The listing below begins with the first line you should copy; stop after the line containing "what is given", and drop every picture.

(Scripts that build animated scenes)
===
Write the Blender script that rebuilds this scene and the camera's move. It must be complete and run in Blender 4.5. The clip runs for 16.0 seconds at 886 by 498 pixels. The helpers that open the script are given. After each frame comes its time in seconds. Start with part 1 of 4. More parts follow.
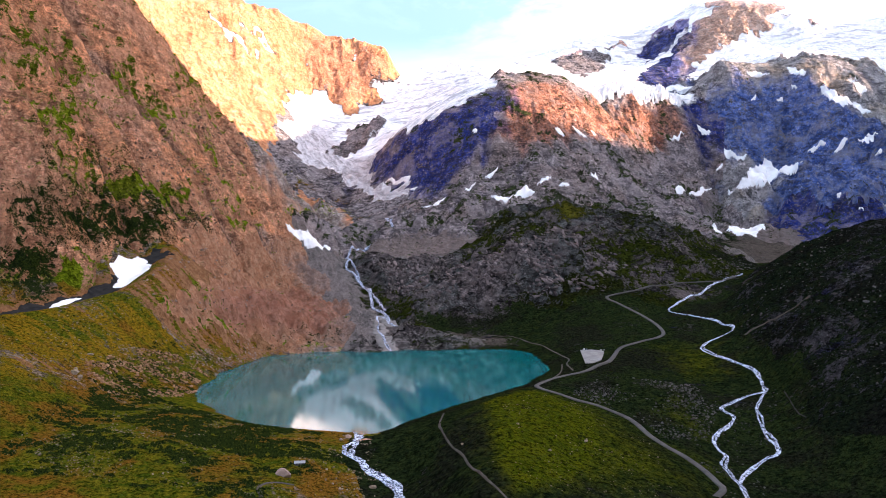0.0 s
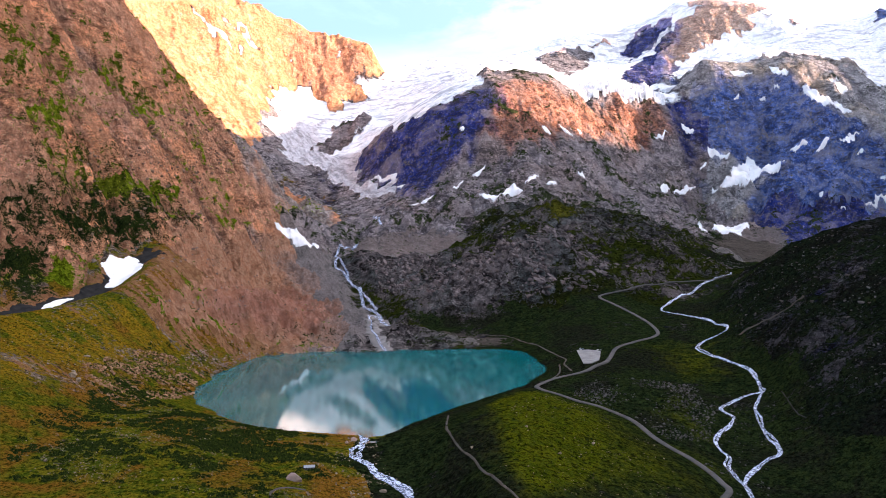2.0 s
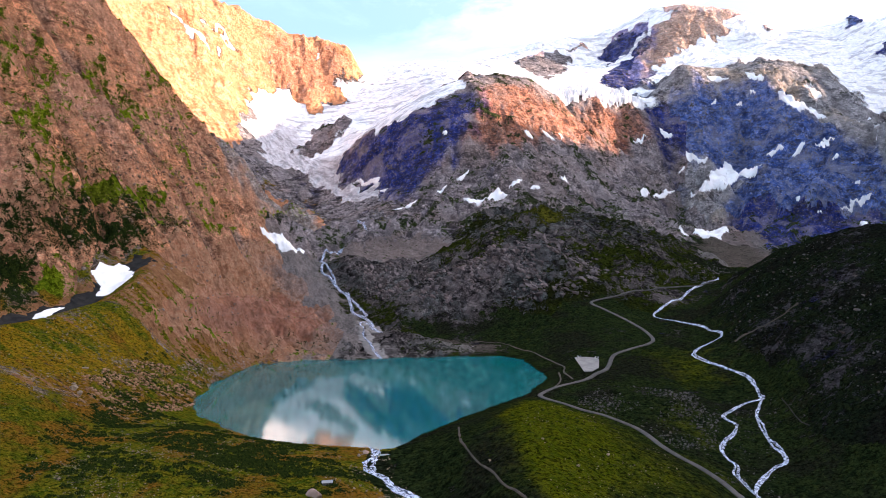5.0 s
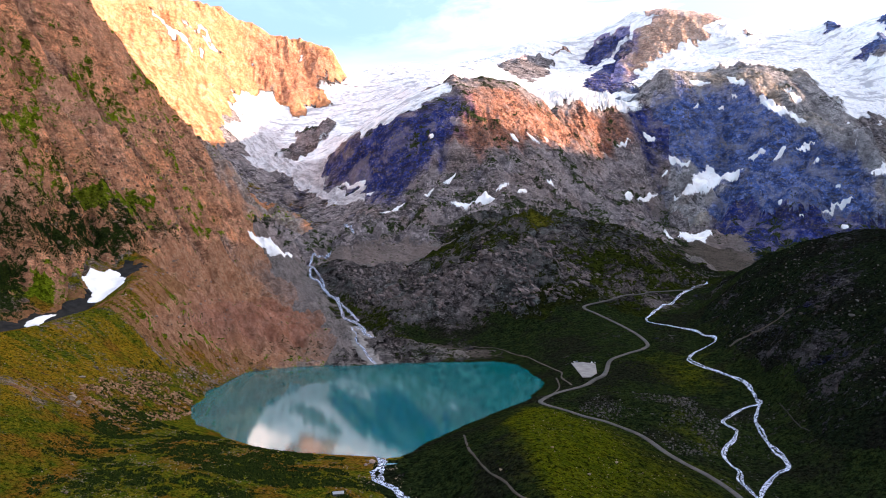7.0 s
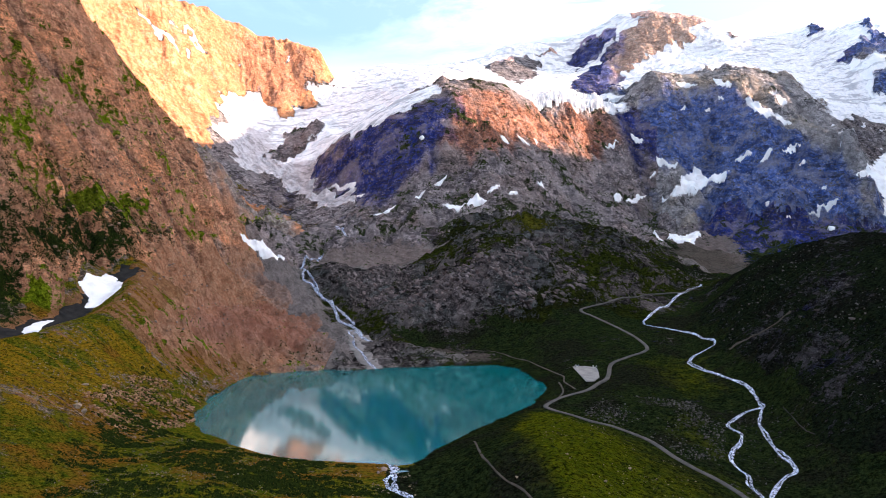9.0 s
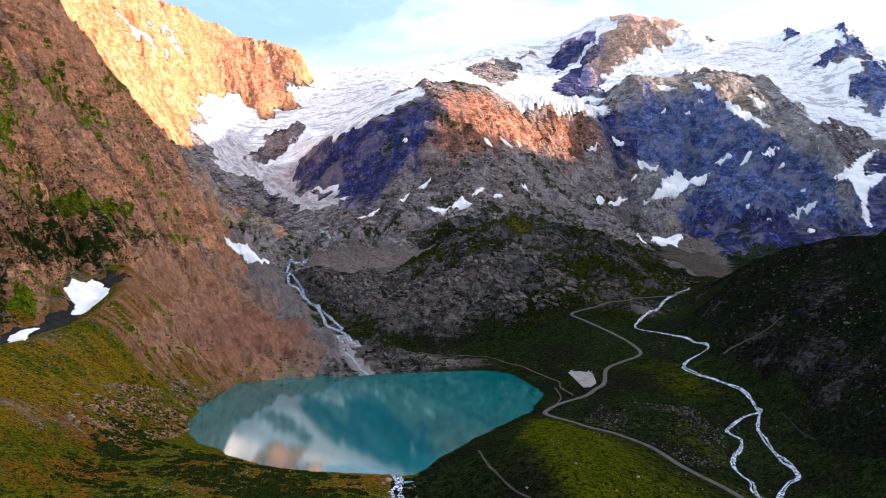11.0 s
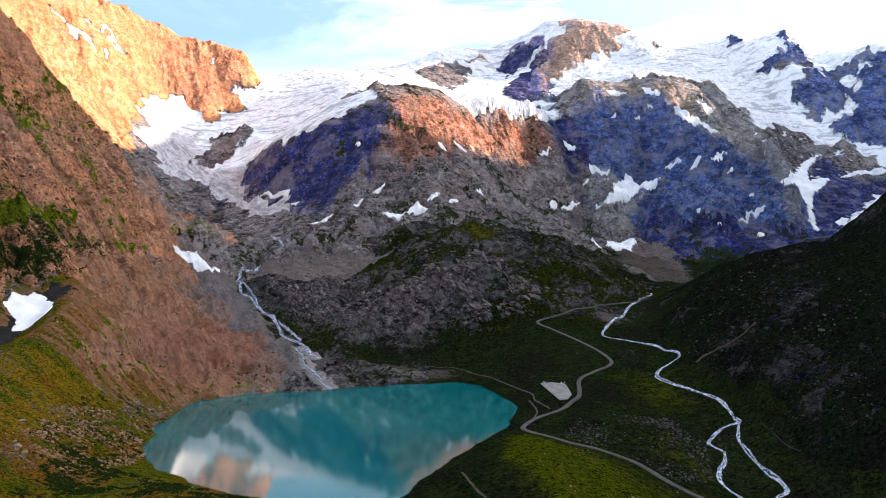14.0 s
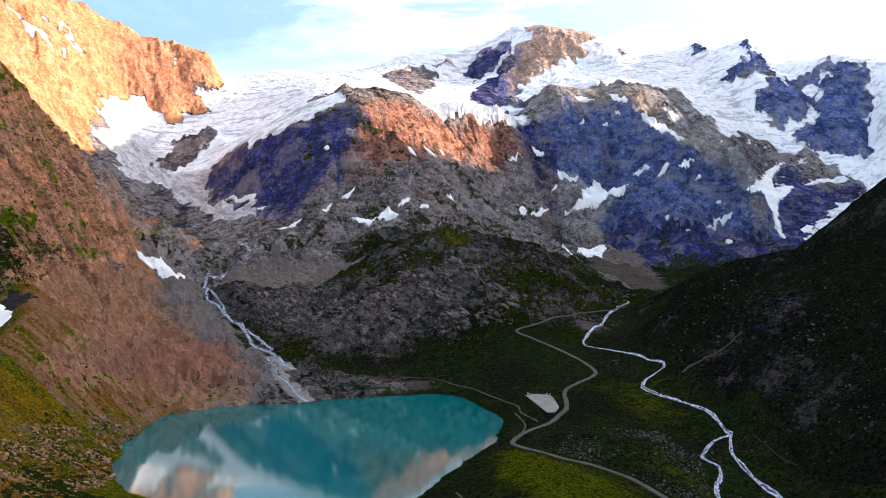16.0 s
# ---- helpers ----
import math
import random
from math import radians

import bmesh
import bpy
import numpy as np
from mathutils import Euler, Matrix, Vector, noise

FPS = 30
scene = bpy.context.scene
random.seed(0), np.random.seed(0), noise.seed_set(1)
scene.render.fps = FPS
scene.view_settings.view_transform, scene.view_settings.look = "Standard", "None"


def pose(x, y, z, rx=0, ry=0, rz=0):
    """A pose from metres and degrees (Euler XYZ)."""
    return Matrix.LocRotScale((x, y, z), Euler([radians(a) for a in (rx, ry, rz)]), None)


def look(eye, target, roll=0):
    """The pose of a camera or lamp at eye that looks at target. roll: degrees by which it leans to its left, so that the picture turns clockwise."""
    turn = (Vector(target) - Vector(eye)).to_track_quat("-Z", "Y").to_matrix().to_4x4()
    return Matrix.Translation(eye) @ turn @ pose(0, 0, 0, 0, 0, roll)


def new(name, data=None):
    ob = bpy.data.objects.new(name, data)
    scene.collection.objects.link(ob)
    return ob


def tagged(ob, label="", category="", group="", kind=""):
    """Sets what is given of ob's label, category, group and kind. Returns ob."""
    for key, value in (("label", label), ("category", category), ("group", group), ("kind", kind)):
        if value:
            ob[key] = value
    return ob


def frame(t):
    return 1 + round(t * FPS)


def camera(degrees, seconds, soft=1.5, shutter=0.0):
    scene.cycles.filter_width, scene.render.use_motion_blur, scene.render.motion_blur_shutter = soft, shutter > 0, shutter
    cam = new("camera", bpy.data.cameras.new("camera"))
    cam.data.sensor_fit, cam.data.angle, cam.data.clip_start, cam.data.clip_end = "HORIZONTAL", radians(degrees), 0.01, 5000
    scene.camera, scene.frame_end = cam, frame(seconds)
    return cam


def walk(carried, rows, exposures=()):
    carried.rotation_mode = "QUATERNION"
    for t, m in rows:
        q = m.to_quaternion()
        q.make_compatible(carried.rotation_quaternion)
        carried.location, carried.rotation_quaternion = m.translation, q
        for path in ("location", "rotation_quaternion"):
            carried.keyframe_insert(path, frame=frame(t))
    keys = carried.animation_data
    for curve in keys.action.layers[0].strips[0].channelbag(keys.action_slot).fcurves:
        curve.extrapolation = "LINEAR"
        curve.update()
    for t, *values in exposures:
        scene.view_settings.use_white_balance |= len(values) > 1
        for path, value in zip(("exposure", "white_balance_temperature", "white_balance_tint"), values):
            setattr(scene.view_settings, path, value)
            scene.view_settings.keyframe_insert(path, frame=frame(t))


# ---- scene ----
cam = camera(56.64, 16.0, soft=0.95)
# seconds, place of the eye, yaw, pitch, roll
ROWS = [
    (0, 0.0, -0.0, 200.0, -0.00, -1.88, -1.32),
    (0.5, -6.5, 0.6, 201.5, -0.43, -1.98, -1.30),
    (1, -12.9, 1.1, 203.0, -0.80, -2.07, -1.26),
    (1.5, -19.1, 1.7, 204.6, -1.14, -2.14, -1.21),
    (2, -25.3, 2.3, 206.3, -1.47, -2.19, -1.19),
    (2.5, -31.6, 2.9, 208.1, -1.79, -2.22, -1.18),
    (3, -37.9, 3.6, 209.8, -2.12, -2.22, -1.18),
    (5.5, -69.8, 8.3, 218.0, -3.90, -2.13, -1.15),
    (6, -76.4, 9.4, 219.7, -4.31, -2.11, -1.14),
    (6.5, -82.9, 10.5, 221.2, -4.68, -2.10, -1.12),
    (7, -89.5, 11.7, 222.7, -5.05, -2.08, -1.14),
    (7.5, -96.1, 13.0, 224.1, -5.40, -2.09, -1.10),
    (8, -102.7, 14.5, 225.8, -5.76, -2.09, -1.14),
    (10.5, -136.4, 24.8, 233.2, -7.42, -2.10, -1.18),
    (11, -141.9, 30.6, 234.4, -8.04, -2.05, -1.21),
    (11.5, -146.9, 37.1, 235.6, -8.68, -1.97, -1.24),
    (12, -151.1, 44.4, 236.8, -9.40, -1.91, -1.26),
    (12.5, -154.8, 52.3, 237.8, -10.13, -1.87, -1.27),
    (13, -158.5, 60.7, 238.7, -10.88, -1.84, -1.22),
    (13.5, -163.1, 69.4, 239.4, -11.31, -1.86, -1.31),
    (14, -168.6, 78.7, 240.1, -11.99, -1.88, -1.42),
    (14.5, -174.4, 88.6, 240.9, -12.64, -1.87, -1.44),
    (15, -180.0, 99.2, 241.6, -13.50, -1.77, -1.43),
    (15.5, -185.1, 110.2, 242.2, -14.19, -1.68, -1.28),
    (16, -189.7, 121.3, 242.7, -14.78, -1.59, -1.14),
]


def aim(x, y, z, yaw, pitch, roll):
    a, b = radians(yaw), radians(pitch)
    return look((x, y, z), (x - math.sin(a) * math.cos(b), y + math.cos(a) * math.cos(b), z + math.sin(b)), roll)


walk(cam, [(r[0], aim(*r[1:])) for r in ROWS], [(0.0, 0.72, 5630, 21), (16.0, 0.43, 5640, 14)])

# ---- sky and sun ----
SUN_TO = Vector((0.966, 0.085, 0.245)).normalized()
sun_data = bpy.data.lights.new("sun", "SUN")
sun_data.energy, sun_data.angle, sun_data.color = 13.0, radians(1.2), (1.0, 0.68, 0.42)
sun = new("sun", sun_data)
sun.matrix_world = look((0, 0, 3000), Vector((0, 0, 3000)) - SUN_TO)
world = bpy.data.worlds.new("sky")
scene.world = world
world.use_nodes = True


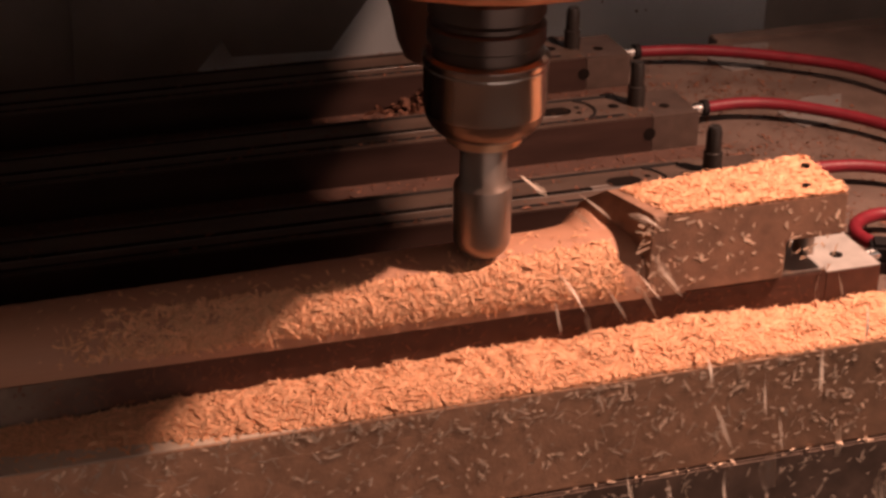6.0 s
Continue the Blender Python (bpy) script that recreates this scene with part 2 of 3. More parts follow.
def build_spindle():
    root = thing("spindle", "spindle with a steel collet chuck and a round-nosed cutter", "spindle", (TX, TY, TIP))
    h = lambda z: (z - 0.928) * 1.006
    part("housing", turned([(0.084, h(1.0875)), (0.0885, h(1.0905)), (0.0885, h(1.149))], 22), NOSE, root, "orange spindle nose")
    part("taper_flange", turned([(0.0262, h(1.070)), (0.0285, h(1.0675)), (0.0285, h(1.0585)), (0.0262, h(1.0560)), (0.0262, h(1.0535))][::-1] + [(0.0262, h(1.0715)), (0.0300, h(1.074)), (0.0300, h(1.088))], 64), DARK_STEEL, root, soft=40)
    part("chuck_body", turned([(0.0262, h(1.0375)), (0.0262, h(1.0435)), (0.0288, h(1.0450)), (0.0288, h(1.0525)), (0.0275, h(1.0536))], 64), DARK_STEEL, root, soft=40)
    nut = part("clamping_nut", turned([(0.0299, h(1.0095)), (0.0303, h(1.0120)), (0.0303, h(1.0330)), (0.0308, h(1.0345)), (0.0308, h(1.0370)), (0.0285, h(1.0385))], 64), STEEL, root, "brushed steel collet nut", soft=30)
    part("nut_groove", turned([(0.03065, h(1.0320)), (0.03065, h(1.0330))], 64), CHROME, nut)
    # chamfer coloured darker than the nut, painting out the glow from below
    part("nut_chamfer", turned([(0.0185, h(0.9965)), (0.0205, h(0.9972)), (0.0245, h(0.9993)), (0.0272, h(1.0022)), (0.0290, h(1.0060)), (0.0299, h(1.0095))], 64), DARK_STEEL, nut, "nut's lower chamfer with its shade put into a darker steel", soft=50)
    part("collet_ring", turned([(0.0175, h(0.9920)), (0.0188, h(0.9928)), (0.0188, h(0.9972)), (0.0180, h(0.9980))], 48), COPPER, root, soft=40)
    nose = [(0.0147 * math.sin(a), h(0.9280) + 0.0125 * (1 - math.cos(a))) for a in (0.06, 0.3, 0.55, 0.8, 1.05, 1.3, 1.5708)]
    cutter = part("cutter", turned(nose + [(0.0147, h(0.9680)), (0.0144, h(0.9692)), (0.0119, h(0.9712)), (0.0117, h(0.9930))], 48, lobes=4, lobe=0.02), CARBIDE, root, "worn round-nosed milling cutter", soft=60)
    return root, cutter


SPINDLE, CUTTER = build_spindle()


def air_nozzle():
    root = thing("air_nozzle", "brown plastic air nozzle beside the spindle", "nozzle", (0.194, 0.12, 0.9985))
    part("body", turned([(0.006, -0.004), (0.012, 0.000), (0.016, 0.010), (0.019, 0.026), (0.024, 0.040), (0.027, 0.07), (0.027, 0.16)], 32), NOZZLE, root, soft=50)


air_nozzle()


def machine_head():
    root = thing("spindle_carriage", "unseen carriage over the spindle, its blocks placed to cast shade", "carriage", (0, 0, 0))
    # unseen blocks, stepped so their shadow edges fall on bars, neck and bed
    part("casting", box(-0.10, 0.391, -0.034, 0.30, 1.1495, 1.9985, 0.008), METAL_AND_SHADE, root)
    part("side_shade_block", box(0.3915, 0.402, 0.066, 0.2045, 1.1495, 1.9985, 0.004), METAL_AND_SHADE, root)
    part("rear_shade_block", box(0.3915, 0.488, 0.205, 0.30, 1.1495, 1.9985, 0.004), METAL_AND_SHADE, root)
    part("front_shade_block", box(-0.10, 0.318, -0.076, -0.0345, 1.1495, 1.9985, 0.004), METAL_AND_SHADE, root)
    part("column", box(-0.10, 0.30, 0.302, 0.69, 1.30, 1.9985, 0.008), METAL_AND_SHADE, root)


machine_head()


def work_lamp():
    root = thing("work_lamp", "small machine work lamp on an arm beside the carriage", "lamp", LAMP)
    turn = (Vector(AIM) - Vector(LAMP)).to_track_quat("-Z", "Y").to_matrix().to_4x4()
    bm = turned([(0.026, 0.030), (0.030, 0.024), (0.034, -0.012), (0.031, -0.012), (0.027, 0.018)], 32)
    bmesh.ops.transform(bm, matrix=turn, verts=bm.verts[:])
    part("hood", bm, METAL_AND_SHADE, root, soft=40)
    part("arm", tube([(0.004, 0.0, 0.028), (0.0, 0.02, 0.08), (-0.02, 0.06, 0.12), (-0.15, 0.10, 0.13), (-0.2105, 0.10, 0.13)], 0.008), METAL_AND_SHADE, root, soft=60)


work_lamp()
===
▸ **SOLUTION FOR THIS PROBLEM**
Write the Blender script that rebuilds this scene and the camera's move. It must be complete and run in Blender 4.5. The clip runs for 16.0 seconds at 886 by 498 pixels. The helpers that open the script are given. After each frame comes its time in seconds. Start with part 1 of 4. More parts follow.
0.0 s
2.0 s
5.0 s
7.0 s
9.0 s
11.0 s
14.0 s
16.0 s
# ---- helpers ----
import math
import random
from math import radians

import bmesh
import bpy
import numpy as np
from mathutils import Euler, Matrix, Vector, noise

FPS = 30
scene = bpy.context.scene
random.seed(0), np.random.seed(0), noise.seed_set(1)
scene.render.fps = FPS
scene.view_settings.view_transform, scene.view_settings.look = "Standard", "None"


def pose(x, y, z, rx=0, ry=0, rz=0):
    """A pose from metres and degrees (Euler XYZ)."""
    return Matrix.LocRotScale((x, y, z), Euler([radians(a) for a in (rx, ry, rz)]), None)


def look(eye, target, roll=0):
    """The pose of a camera or lamp at eye that looks at target. roll: degrees by which it leans to its left, so that the picture turns clockwise."""
    turn = (Vector(target) - Vector(eye)).to_track_quat("-Z", "Y").to_matrix().to_4x4()
    return Matrix.Translation(eye) @ turn @ pose(0, 0, 0, 0, 0, roll)


def new(name, data=None):
    ob = bpy.data.objects.new(name, data)
    scene.collection.objects.link(ob)
    return ob


def tagged(ob, label="", category="", group="", kind=""):
    """Sets what is given of ob's label, category, group and kind. Returns ob."""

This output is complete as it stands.